When Madeline’s pediatrician said the girl needed to immediately go to the Emergency Department, her family was stunned. What seemed like relatively minor complaints were actually the symptoms of acute lymphoblastic leukemia.
Near the end of first grade, Madeline, who goes by Maddie, started saying she felt pain under her armpits. “We said, ‘Oh, it’s the monkey bars,” explains her mother, Christine. “Her doctor thought she might have strained something. She’s a very active kid.”

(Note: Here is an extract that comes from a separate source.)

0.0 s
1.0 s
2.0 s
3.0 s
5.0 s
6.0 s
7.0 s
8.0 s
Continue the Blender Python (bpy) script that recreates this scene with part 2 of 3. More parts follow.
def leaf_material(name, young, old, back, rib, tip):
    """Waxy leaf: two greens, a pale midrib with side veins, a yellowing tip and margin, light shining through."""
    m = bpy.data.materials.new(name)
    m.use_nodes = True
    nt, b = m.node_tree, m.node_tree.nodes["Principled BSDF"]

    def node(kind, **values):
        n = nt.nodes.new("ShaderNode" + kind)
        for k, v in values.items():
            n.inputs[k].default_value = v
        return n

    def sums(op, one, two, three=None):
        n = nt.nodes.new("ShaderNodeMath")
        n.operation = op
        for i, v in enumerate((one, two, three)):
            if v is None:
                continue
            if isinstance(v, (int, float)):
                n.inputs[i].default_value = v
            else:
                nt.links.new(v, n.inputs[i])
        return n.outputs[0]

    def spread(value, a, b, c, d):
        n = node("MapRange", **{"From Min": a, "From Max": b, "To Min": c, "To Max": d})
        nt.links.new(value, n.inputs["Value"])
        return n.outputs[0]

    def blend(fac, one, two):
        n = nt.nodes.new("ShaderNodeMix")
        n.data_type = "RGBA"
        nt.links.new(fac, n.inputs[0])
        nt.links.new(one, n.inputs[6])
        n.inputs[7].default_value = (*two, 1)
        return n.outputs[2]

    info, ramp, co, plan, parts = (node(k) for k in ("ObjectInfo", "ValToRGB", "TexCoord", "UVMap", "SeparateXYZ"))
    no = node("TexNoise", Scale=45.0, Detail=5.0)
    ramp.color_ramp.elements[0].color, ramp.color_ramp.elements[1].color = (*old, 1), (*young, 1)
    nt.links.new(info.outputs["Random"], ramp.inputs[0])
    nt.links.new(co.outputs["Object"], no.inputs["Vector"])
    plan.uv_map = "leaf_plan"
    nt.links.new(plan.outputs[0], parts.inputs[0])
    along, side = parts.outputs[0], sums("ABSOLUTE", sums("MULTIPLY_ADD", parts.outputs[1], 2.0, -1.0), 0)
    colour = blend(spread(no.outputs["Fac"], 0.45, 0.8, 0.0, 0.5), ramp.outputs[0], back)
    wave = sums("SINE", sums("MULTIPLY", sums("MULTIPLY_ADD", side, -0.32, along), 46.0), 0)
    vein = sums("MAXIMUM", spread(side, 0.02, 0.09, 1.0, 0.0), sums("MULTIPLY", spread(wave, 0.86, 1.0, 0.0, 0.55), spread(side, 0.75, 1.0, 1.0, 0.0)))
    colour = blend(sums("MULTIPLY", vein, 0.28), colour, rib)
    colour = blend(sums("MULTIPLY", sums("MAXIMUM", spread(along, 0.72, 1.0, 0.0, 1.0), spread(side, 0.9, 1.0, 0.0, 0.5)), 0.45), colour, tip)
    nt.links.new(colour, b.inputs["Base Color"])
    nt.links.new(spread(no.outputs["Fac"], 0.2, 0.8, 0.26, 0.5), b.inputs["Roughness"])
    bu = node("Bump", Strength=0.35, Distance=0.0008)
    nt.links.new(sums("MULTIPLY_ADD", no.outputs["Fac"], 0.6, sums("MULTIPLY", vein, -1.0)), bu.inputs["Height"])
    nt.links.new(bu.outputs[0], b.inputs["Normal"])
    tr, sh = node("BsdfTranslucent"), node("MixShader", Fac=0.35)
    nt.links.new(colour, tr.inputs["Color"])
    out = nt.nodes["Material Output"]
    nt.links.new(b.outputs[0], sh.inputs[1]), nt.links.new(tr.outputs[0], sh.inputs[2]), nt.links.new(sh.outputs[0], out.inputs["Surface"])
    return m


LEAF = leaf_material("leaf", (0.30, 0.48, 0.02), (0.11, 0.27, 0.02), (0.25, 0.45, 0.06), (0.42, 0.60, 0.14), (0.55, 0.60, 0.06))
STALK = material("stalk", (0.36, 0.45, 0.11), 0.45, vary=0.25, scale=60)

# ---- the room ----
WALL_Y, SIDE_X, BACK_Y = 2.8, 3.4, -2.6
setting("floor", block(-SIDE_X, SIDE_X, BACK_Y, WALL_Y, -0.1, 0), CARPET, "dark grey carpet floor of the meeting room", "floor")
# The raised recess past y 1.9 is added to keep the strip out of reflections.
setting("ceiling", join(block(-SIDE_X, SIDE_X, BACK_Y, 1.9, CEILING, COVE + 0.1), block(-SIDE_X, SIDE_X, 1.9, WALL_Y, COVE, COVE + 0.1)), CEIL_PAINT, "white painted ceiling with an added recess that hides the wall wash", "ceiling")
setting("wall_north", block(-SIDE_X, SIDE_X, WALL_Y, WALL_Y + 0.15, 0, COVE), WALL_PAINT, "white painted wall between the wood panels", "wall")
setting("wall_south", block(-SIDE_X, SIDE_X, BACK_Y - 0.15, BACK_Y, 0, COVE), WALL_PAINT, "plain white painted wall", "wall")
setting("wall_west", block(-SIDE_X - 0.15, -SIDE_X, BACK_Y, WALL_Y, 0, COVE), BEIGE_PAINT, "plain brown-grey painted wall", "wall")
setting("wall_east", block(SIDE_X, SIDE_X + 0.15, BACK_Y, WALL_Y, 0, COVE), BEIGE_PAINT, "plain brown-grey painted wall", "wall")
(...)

The pain subsided, but then returned in August. September saw a new symptom: Her stomach became distended, and it stayed that way for a few days. On a Wednesday — with plans in place to attend a fall festival later in the day — they took her to her pediatrician. “He said, ‘You need to go to the hospital,’” Christine remembers, still feeling the shock of those words. “All I could think is that we were supposed to see scarecrows today, not go to a hospital.”
Enlarged liver and spleen
Instead of enjoying pumpkins and autumn colors, the family found themselves in a local Emergency Department, where doctors discovered Maddie’s liver and spleen were three times their normal size. The family was told they should go to Children’s Hospital of Philadelphia.

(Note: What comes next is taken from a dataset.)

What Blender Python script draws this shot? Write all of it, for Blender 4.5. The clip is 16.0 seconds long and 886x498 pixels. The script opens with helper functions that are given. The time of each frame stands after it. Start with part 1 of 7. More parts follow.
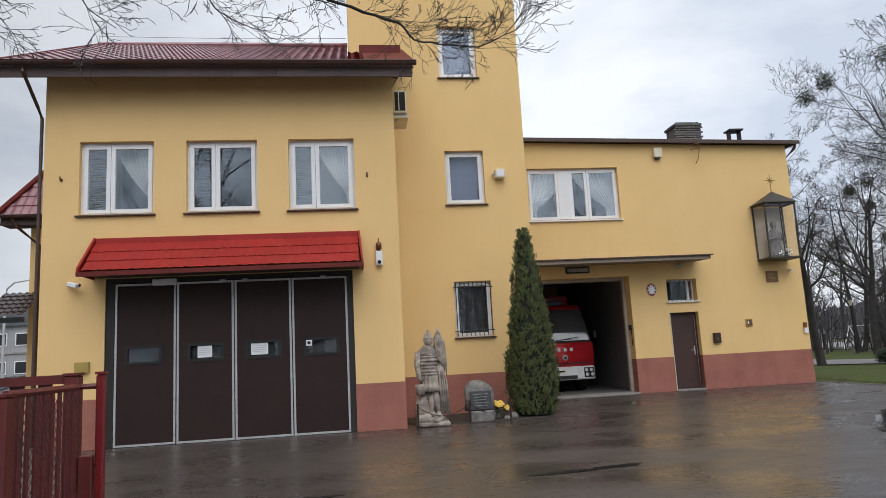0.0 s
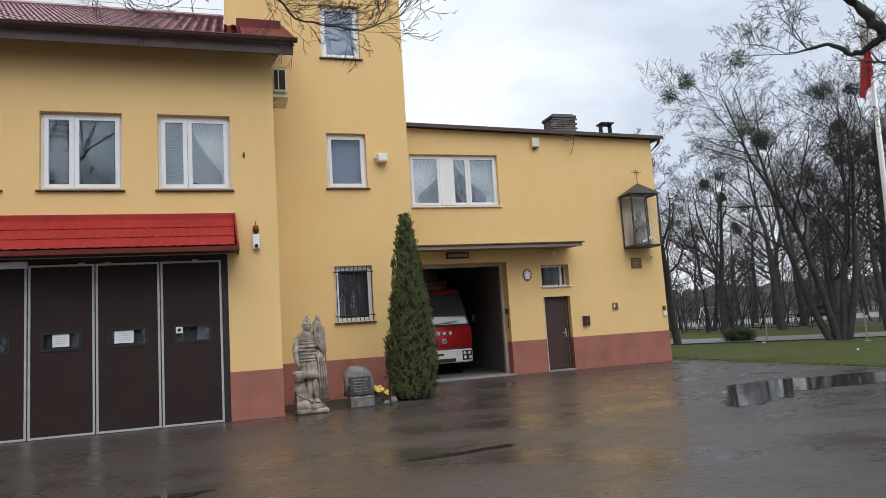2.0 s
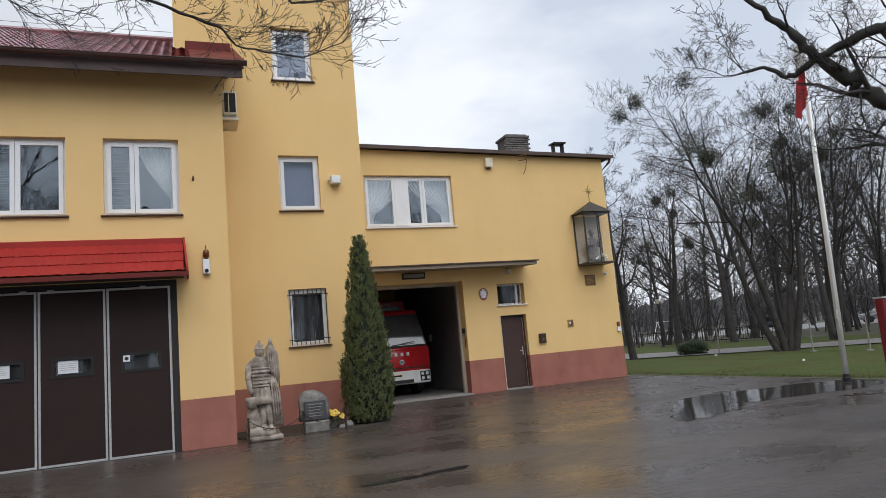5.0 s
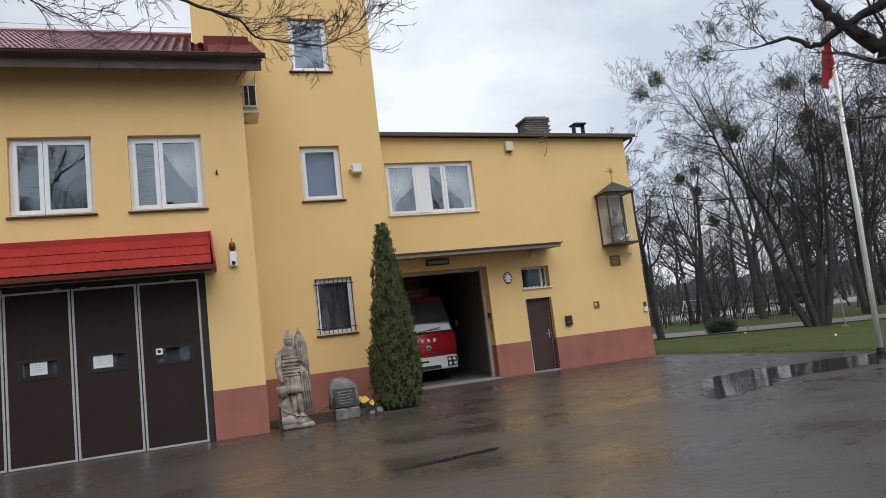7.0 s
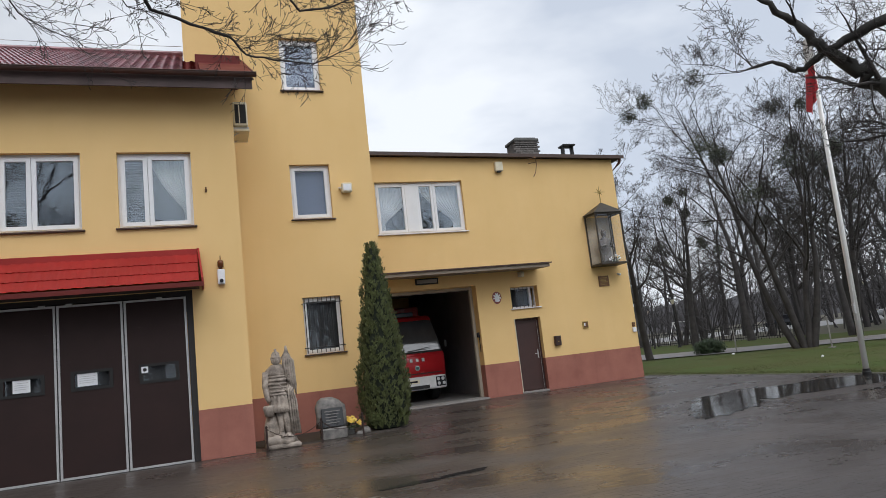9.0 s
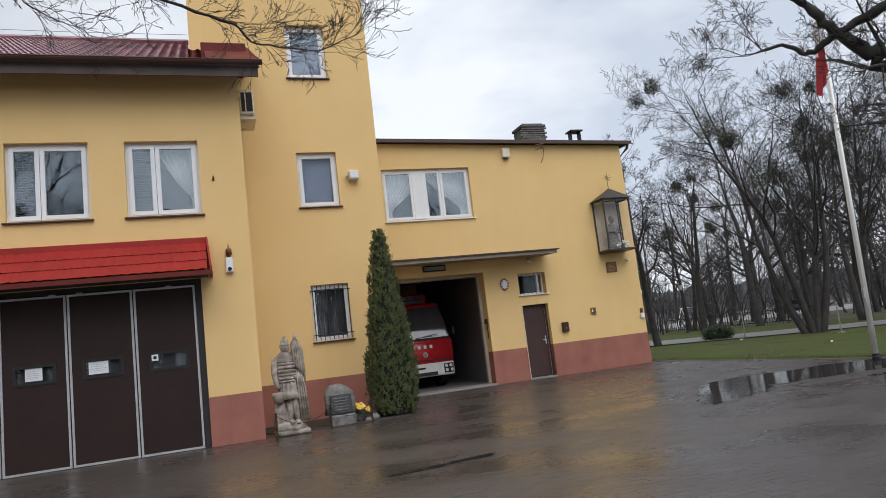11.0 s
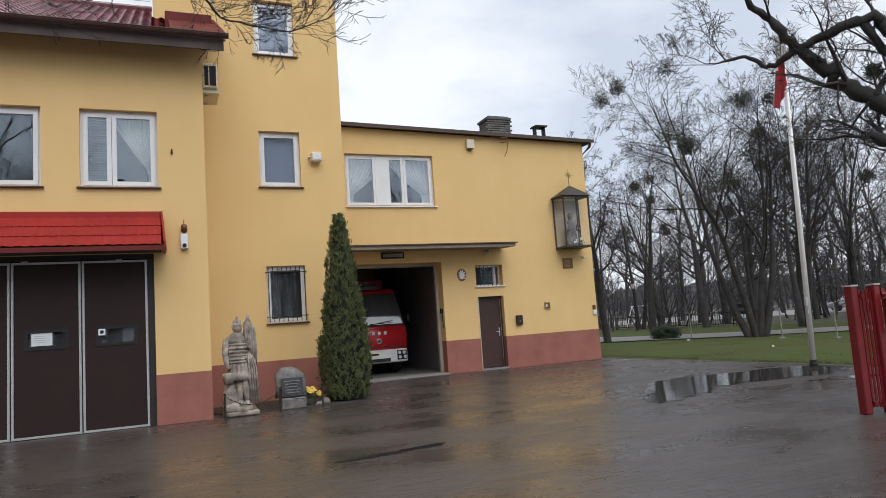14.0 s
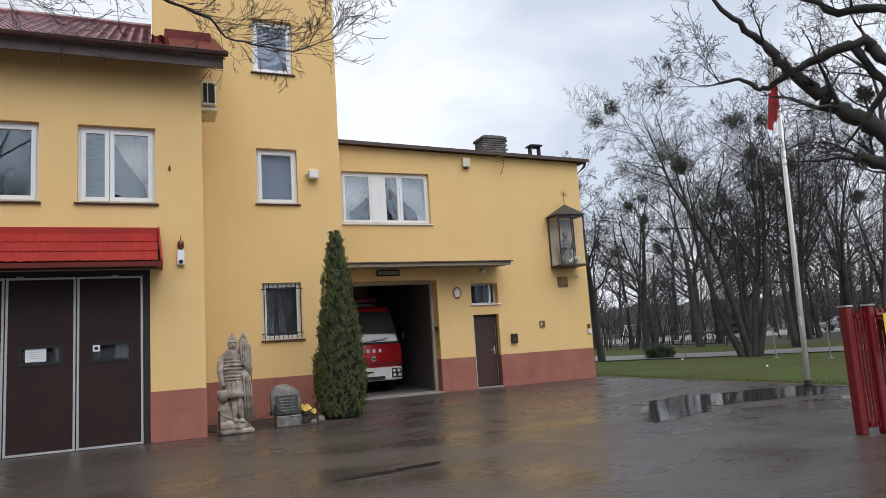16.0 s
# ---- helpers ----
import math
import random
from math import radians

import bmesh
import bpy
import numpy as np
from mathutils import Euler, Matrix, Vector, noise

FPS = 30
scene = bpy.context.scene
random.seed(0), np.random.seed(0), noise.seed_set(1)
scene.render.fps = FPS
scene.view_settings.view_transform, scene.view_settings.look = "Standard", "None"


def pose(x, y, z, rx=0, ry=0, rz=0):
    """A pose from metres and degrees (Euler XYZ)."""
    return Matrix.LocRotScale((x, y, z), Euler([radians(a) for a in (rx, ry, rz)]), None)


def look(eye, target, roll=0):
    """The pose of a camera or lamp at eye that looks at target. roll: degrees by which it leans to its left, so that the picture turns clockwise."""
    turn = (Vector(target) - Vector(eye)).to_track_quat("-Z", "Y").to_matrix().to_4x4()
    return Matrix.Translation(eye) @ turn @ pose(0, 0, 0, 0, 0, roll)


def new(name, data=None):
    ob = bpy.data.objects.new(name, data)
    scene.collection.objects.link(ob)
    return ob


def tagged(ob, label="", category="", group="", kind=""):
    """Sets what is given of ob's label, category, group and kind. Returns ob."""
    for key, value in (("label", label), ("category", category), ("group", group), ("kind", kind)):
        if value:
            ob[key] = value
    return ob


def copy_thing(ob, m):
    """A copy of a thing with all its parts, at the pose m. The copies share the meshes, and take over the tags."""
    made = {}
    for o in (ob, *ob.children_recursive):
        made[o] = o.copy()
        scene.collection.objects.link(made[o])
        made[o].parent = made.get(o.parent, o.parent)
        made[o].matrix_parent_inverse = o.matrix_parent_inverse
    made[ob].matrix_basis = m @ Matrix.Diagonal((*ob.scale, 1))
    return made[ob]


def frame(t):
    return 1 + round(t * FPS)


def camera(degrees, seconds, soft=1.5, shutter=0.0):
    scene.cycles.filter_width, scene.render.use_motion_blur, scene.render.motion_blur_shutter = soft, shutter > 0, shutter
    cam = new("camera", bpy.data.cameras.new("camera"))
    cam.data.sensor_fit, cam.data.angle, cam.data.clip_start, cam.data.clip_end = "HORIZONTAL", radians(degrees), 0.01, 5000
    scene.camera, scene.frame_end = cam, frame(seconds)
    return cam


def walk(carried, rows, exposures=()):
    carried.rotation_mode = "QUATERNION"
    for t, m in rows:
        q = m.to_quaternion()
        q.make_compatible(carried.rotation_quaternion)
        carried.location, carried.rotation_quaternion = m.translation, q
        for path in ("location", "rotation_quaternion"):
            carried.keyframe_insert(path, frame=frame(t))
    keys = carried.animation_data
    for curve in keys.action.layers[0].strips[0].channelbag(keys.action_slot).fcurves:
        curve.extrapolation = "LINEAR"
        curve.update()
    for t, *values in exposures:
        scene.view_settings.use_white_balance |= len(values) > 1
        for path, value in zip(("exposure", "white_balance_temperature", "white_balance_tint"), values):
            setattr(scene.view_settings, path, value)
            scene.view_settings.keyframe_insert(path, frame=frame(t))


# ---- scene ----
cam = camera(65.9, 16.0, soft=0.6)
PATH = [
    (0, (-0.896, -13.256, 1.384), (-0.636, -11.295, 1.683), -3.1),
    (0.5, (-0.835, -13.283, 1.427), (-0.468, -11.337, 1.701), -3.0),
    (1, (-0.863, -13.269, 1.417), (-0.354, -11.357, 1.709), -2.5),
    (1.5, (-0.808, -13.309, 1.368), (-0.253, -11.401, 1.595), -3.2),
    (2, (-0.885, -13.221, 1.428), (-0.289, -11.325, 1.658), -3.7),
    (2.5, (-0.845, -13.261, 1.416), (-0.241, -11.378, 1.714), -3.8),
    (3, (-0.826, -13.259, 1.455), (-0.222, -11.373, 1.739), -4.6),
    (3.5, (-0.789, -13.295, 1.475), (-0.12, -11.432, 1.76), -5.3),
    (3.7, (-0.779, -13.295, 1.471), (-0.08, -11.442, 1.747), -5.3),
    (5.8, (-0.777, -13.31, 1.432), (-0.068, -11.46, 1.706), -5.1),
    (6, (-0.778, -13.315, 1.414), (-0.076, -11.46, 1.675), -5.3),
    (6.5, (-0.787, -13.302, 1.375), (-0.121, -11.434, 1.632), -5.8),
    (7, (-0.798, -13.3, 1.436), (-0.155, -11.422, 1.679), -6.7),
    (7.5, (-0.802, -13.308, 1.44), (-0.171, -11.434, 1.738), -6.4),
    (8, (-0.782, -13.342, 1.412), (-0.125, -11.481, 1.734), -6.6),
    (8.5, (-0.791, -13.321, 1.433), (-0.115, -11.467, 1.754), -6.3),
    (9, (-0.792, -13.315, 1.408), (-0.117, -11.456, 1.706), -6.5),
    (11.5, (-0.79, -13.314, 1.407), (-0.146, -11.438, 1.665), -6.7),
    (12, (-0.806, -13.282, 1.485), (-0.185, -11.399, 1.74), -6.2),
    (12.5, (-0.777, -13.361, 1.488), (-0.083, -11.507, 1.773), -5.6),
    (13, (-0.824, -13.288, 1.353), (-0.066, -11.45, 1.574), -5.0),
    (13.5, (-0.786, -13.372, 1.415), (-0.004, -11.546, 1.648), -4.2),
    (14, (-0.82, -13.324, 1.444), (-0.055, -11.488, 1.659), -4.0),
    (14.5, (-0.844, -13.312, 1.443), (-0.056, -11.486, 1.659), -4.0),
    (15, (-0.853, -13.326, 1.444), (-0.066, -11.5, 1.655), -4.0),
    (15.5, (-0.873, -13.326, 1.425), (-0.057, -11.509, 1.613), -3.5),
    (16, (-0.888, -13.333, 1.449), (-0.105, -11.512, 1.714), -3.7),
]
EXPOSURES = [(0, 0.26), (2, 0.31), (3.5, 0.25), (6.5, 0.23), (8.5, 0.17), (9, 0.20), (12.5, 0.23), (13, 0.23), (14, 0.28), (16, 0.30)]
walk(cam, [(t, look(eye, target, roll)) for t, eye, target, roll in PATH], EXPOSURES)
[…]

“It was the weekend the pope was in Philadelphia,” Christine says. “The roads were closed, but they got an ambulance to take us to CHOP.” Once there, Maddie was diagnosed with acute lymphoblastic leukemia, the most common form of childhood cancer, and was admitted. It was an unusual time to be at CHOP: All the extra beds were occupied by doctors and nurses sleeping at the hospital because of the pope’s visit.
Maddie, then 7, stayed at CHOP for 10 days of initial chemotherapy treatment. Once home, she began an intense regiment. She took oral chemo every day, and had chemo infusions every month and lumbar punctures every three months as an outpatient.
“We were told the treatments would go on for two-and-a-half years — at that time, that felt like a lifetime,” says Christine. It was a lot for a little girl to deal with, and there were points when Maddie felt overwhelmed. “She couldn’t stand the port” — a small disc that accesses the catheter that had been inserted into a large vein in her upper arm. “And when it was a lumbar puncture day, her anxiety would start as soon as we got in the car.”
On the positive side, Maddie needed to go to CHOP’s Emergency Department only one time because of a fever — something that can easily occur multiple times when a child has cancer.
Maddie completed her final treatment in November 2017, just days before her 10th birthday. Happy to have chemo and lumbar punctures behind her, she spends time practicing the violin and guitar, writing songs, running track, playing with her sisters and going horseback riding.
“We could not be more proud of our little warrior and her very strong and supportive sisters, 12-year-old Abby and 7-year-old Isabelle,” says Christine. “Maddie has led us through this journey with grace, strength, bravery and courage.”